Türkiye Turu -1 Aşkale

    Ankara ve İstanbul'da belli bir tarihte bulunmamı gerektiren bi kaç küçük iş haricinde Kurban Bayramı ile birleşen 16 günlük bir tatilin büyük kısmı bir süredir gündemimde olan "Motopatetik" kavramına uygun bir gezi oldu. Motopatetikliği ayrıca açıklayacağım ama burada kısaca bir çerçeve çizmek gerekeceği için şöyle özetleyebilirim: Motosiklet ile yapılan ve "Peripatetik"liği de çağrıştırmak isteyen, dolayısıyla Felsefi bir içeriğe de sahip olan gezi yapmayı ifade eden bir kavram.
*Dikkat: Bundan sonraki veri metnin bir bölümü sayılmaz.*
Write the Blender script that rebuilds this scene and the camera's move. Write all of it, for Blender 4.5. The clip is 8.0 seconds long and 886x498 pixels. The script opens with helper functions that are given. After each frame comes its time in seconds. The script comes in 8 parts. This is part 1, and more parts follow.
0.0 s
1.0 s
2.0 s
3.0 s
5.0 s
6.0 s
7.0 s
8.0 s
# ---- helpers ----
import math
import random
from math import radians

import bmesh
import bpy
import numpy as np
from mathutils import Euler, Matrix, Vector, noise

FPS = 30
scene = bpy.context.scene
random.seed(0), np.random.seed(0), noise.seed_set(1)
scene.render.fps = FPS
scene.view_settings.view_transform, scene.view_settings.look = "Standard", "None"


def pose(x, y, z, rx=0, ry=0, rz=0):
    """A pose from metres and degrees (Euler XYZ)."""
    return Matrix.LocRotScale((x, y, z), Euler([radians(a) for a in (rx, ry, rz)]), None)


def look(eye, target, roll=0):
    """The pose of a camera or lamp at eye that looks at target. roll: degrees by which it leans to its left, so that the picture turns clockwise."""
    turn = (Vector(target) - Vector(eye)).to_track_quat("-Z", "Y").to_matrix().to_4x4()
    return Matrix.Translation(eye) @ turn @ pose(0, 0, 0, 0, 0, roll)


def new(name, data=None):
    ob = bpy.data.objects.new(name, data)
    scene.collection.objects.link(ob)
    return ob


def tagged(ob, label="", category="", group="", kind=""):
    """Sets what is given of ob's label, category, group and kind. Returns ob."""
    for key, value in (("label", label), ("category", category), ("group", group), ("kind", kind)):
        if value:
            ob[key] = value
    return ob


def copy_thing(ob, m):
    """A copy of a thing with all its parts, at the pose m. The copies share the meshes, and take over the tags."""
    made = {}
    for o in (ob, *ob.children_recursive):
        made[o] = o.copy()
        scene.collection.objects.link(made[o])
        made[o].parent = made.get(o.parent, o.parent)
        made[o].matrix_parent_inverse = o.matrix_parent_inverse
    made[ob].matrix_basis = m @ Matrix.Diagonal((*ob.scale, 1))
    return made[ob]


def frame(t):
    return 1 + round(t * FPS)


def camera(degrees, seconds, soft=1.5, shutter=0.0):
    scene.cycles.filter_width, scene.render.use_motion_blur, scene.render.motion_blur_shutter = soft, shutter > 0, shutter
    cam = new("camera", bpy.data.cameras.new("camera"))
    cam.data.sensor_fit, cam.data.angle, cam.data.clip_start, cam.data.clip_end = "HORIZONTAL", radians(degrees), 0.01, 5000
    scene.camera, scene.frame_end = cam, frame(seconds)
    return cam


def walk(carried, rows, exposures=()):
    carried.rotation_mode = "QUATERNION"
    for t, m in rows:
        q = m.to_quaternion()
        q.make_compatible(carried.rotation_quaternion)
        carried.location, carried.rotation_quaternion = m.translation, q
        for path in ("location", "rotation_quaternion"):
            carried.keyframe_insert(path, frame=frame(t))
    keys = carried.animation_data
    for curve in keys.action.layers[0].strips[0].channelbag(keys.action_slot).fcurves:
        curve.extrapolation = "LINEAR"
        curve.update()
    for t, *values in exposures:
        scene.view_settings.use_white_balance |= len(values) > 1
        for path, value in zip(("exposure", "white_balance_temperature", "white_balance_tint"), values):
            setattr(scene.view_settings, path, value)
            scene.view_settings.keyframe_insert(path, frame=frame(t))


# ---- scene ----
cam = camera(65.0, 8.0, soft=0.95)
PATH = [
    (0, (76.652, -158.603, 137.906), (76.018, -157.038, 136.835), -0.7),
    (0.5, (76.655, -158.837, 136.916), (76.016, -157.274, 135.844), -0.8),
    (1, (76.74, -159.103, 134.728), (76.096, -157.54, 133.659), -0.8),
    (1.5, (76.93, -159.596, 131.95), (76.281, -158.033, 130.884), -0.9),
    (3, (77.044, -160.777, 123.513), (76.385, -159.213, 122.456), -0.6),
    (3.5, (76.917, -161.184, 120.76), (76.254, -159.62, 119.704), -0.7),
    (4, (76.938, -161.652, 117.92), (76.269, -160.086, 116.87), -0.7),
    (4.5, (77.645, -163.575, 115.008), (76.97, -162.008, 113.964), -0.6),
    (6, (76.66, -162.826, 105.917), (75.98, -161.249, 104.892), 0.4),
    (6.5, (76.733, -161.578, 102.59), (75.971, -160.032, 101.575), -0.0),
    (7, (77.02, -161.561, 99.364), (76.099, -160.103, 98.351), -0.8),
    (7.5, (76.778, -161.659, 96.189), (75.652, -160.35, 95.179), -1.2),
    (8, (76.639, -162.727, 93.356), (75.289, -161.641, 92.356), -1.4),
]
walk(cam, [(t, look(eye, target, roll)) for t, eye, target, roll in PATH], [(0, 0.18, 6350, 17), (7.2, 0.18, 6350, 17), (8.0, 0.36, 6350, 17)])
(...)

Bu kavrama daha önce başka bir kaynakta rastlamadığım için kendi ürettiğim bir kavram olduğunu söyleyebilirim.

    Başlangıç noktam Erzurum'dan 9 Temmuz'da motosikletle yola çıkıp Sivas'a kadar durmadan devam edip Sivas'da bir gece geçirdikten sonra ertesi gün yolun kalanını katedip Ankara'ya ulaşmayı planlıyordum. Ancak hesapta olmayan aksaklıklar nedeniyle ancak Erzincan'a kadar ulaşabildim. Bu aksaklıklardan biri, daha Erzurum'dan çıkamadan, Aşkale'de yakalandığım "külekten boşanırcasına" yağan yağmurdu. Bu aşırı yağmur nedeniyle hem hızımı düşürmek zorunda kaldım hem de kıyafet değiştirmek için zaman kaybettim. Bu bana birçok çağrışım yaptıran bir deneyim oldu. Öncelikle haftalardır beklenen ve yağmayışıyla büyük kuraklık korkusunu tetikleyen yağmurun bir anda büyük bir yoğunlukla yağması iklim değişikliği konusunda ne denli kritik bir eşikte olduğumuza dair farkındalığımı bir adım öteye taşıdı.


 

    Artık şu gerçeğin farkında olmak yetmiyor maalesef ve büyük, etkin adımlar atmak gerekiyor: İklim öngörülebilir olmaktan çıktı ve bu yarının bir sorunu değil. Teknoloji gurularının, futuristlerin sıkça andıkları o "yarın" çoktandır "dün" olmuş bile. "Bugün" bu düzensizlikle nasıl yaşayacağımıza yönelik düşünmemiz gerekiyor. Yaklaşık bir yıl önce haberleştirilmiş bir açıklamada bir iklim bilimci Türkiye'ye yaklaşık şöyle bir tavsiyede bulunuyordu: "Hızla barajlar inşa edin". Bu tavsiye daha geçen hafta üstüste sellerle boğuşan Doğu Karadeniz bölgesinin yaşadıklarını bir nebze hafifletebilir belki ama turizm, tarım, ekonomi, sağlık, eğitim gibi bir çok alanda yapılması gerekenlere dair bir fikir vermiyor. Örneğin öngöremediğiniz iklim şartları altında herhangi bir belde daha ne kadar turistik kalabilir? Ya da ekonomiler bu öngörülemezliklere daha ne kadar dayanabilir? Bu yüzden hem eğer hala mümkünse bozulmayı tersine çevirecek büyük adımların atılması hem de değişmiş iklim ortamında nasıl yaşayacağımız konusunda daha ciddi tedbirlere ve tekliflere ihtiyacımız var.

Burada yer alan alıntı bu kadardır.